EXERCISE INSTRUCTIONS:
Which lines of the records contain "recreates"? Collect every one of them.

(Clips as scene scripts)
================
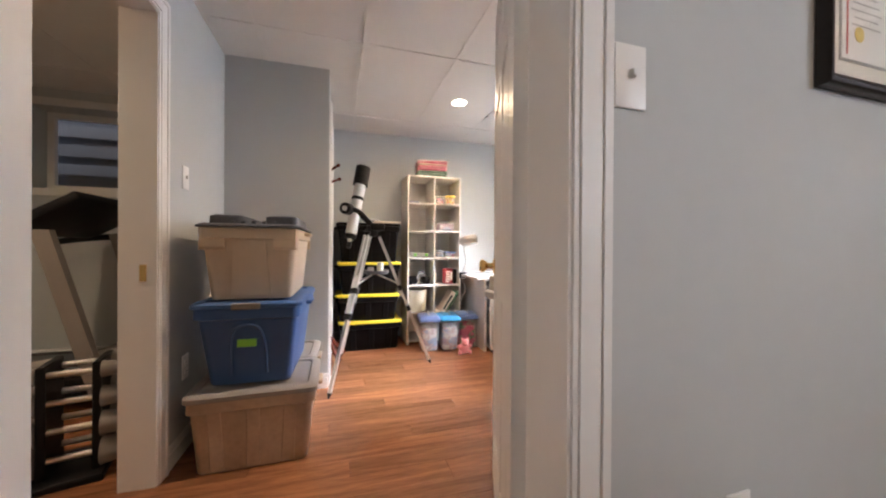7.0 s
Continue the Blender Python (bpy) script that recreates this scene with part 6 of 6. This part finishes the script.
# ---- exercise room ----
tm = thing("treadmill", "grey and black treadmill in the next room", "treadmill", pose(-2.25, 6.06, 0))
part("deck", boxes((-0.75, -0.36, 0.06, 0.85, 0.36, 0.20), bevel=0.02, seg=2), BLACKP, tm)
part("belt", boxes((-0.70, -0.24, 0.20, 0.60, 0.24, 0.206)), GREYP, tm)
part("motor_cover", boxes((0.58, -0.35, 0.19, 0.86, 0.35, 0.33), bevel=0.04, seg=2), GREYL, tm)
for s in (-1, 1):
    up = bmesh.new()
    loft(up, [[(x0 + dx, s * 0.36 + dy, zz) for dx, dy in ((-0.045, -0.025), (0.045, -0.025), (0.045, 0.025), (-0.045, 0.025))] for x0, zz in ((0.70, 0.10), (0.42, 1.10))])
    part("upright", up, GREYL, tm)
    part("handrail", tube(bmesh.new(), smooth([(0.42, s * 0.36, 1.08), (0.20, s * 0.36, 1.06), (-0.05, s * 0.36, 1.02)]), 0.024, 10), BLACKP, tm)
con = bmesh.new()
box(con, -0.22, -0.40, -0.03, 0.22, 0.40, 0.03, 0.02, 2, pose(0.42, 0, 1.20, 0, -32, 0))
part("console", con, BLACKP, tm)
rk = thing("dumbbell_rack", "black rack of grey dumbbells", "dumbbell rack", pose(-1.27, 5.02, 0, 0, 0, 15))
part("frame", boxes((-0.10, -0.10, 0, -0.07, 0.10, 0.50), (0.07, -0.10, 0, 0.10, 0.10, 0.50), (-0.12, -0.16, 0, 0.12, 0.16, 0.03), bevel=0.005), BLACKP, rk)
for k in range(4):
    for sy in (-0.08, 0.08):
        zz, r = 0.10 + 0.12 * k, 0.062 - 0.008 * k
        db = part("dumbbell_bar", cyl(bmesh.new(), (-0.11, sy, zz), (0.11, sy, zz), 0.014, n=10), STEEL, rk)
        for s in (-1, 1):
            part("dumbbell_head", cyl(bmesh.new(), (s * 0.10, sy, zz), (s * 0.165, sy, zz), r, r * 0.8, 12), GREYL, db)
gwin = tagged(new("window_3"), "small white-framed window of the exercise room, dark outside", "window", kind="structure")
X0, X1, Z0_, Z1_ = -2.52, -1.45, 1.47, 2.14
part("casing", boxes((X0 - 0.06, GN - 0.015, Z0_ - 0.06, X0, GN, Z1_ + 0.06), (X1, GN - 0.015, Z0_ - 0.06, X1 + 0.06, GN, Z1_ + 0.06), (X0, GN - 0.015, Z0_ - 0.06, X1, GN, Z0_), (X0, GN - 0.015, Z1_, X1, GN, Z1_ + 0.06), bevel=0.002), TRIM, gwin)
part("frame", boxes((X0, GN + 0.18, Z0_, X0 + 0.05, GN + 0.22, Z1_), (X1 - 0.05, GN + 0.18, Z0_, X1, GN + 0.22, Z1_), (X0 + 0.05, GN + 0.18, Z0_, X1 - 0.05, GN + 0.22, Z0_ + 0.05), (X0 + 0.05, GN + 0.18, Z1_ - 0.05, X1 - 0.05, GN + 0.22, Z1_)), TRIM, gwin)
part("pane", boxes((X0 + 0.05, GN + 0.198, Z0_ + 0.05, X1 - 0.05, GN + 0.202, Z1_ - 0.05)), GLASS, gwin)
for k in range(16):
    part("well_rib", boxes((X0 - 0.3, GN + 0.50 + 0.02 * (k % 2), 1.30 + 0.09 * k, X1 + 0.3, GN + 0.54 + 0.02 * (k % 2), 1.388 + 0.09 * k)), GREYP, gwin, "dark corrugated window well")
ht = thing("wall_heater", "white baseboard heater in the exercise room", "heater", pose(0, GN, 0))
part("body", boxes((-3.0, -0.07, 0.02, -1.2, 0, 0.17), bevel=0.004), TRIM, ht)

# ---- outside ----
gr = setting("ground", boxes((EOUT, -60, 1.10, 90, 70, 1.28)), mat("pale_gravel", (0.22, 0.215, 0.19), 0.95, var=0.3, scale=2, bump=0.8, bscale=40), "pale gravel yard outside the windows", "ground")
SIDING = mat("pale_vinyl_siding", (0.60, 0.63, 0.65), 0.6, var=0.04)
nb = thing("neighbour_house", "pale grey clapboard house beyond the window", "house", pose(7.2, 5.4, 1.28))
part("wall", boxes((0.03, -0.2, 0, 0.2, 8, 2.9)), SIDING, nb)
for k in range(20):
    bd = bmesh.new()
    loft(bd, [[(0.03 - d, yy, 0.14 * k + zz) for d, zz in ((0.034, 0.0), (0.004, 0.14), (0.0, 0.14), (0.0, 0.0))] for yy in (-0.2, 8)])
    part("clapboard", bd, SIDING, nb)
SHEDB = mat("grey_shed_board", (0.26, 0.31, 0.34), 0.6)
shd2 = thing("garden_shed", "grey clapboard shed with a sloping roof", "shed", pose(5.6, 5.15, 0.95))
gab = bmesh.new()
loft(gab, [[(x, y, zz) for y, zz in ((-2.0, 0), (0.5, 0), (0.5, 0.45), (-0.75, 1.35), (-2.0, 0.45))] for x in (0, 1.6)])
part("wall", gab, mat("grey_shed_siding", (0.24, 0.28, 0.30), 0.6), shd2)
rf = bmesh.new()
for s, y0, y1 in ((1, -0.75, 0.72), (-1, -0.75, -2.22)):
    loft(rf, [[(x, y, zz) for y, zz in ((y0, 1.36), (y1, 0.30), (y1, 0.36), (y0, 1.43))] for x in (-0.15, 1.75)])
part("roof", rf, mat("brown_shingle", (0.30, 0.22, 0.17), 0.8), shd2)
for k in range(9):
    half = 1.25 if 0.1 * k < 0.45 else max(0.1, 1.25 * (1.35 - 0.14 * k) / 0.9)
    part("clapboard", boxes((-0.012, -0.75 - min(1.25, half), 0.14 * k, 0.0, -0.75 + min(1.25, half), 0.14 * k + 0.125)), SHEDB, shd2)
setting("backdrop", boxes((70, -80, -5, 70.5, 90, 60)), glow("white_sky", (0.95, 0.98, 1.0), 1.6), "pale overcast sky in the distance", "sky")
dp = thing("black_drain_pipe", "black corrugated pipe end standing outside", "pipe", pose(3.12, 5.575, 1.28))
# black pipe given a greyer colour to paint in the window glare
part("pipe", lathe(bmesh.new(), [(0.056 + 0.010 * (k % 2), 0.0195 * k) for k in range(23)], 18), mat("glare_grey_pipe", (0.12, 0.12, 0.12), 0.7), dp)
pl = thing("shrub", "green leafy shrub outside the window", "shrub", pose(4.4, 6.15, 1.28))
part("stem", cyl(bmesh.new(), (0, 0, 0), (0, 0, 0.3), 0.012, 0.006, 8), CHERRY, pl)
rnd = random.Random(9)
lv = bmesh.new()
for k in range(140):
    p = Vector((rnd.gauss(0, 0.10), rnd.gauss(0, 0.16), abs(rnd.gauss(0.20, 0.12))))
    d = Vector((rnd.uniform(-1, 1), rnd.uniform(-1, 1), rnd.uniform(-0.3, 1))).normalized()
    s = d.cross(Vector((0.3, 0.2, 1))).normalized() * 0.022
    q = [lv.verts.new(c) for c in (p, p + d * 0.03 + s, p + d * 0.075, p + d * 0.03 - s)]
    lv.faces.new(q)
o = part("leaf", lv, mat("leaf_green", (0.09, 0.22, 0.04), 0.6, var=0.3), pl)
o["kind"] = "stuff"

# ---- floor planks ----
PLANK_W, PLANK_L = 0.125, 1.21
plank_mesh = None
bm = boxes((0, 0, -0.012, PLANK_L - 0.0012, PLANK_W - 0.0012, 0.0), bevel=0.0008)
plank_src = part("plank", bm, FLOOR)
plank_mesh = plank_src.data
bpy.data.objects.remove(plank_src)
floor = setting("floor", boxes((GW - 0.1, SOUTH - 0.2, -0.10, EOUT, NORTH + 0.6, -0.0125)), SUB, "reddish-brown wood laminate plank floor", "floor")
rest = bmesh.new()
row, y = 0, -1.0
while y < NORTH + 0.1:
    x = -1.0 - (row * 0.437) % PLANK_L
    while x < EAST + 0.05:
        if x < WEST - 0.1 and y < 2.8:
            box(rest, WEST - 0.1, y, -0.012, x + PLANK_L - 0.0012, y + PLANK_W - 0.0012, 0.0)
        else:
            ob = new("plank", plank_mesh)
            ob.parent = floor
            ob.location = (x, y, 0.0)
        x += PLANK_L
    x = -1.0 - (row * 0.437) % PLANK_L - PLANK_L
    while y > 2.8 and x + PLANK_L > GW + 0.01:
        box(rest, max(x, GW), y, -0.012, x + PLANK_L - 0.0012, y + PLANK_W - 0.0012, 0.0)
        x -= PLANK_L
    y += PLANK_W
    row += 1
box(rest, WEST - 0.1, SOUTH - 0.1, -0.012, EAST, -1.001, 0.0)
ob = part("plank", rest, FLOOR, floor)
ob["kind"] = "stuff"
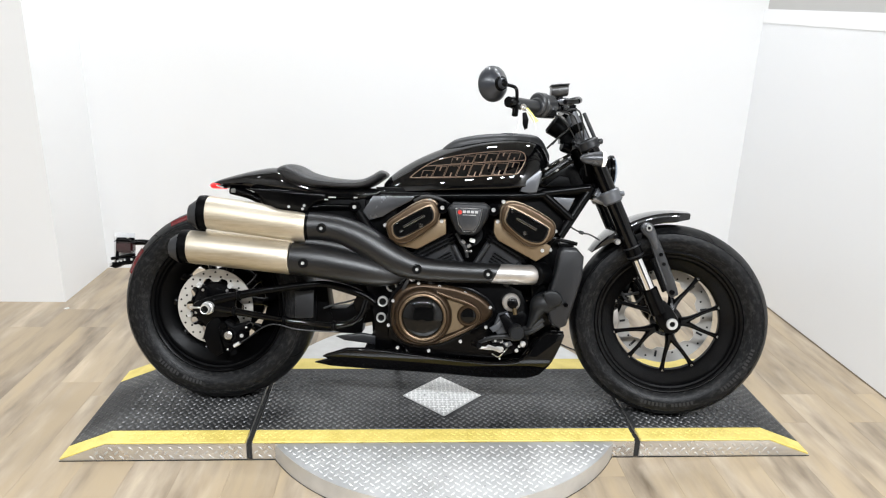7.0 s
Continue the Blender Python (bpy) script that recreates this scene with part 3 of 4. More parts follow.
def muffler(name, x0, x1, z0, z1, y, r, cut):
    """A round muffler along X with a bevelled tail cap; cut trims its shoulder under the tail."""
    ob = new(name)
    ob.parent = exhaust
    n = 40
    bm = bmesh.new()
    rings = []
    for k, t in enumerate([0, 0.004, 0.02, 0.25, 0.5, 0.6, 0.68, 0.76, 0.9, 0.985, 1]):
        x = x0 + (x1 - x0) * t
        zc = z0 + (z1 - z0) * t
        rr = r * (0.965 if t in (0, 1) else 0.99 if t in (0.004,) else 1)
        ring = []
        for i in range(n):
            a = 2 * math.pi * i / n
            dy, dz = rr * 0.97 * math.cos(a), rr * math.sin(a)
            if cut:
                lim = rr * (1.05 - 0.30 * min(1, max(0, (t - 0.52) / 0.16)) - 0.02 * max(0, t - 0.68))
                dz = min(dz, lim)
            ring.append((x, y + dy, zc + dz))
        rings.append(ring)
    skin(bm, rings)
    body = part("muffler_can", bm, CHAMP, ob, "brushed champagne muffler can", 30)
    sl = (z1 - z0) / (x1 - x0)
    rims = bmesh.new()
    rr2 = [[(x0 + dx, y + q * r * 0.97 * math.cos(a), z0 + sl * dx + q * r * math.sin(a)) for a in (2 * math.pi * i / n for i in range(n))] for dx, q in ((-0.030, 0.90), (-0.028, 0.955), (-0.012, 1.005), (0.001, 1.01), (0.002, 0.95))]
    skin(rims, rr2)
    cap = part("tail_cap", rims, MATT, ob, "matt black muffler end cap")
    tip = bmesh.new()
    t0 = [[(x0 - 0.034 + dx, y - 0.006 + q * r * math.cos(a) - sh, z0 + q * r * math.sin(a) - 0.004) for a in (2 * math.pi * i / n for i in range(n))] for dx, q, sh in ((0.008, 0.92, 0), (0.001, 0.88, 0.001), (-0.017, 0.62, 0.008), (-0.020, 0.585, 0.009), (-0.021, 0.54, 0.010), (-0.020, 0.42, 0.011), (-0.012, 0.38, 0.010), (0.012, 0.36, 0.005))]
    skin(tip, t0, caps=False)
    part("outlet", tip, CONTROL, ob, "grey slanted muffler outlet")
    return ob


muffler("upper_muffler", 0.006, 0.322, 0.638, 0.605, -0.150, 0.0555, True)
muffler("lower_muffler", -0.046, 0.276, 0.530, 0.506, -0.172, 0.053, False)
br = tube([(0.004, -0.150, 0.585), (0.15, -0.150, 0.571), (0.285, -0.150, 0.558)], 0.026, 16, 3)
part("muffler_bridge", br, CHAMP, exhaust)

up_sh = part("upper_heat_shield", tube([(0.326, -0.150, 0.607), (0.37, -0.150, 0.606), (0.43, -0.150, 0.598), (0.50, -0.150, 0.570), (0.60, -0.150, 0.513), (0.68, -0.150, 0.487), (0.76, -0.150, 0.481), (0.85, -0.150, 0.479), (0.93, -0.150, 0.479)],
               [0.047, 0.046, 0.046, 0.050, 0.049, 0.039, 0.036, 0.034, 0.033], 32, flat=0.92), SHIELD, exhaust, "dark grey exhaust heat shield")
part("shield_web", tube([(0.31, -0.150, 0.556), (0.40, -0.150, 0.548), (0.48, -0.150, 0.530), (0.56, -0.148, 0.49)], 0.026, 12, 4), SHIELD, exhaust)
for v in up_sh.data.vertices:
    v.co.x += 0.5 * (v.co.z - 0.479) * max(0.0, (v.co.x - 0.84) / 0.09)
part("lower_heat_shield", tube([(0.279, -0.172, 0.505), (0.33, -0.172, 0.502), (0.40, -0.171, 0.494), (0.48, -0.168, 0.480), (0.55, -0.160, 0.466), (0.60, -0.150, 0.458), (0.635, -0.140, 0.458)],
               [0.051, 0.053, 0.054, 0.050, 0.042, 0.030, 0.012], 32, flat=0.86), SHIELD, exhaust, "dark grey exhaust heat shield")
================
REPLY:
Continue the Blender Python (bpy) script that recreates this scene with part 6 of 6. This part finishes the script.
Continue the Blender Python (bpy) script that recreates this scene with part 3 of 4. More parts follow.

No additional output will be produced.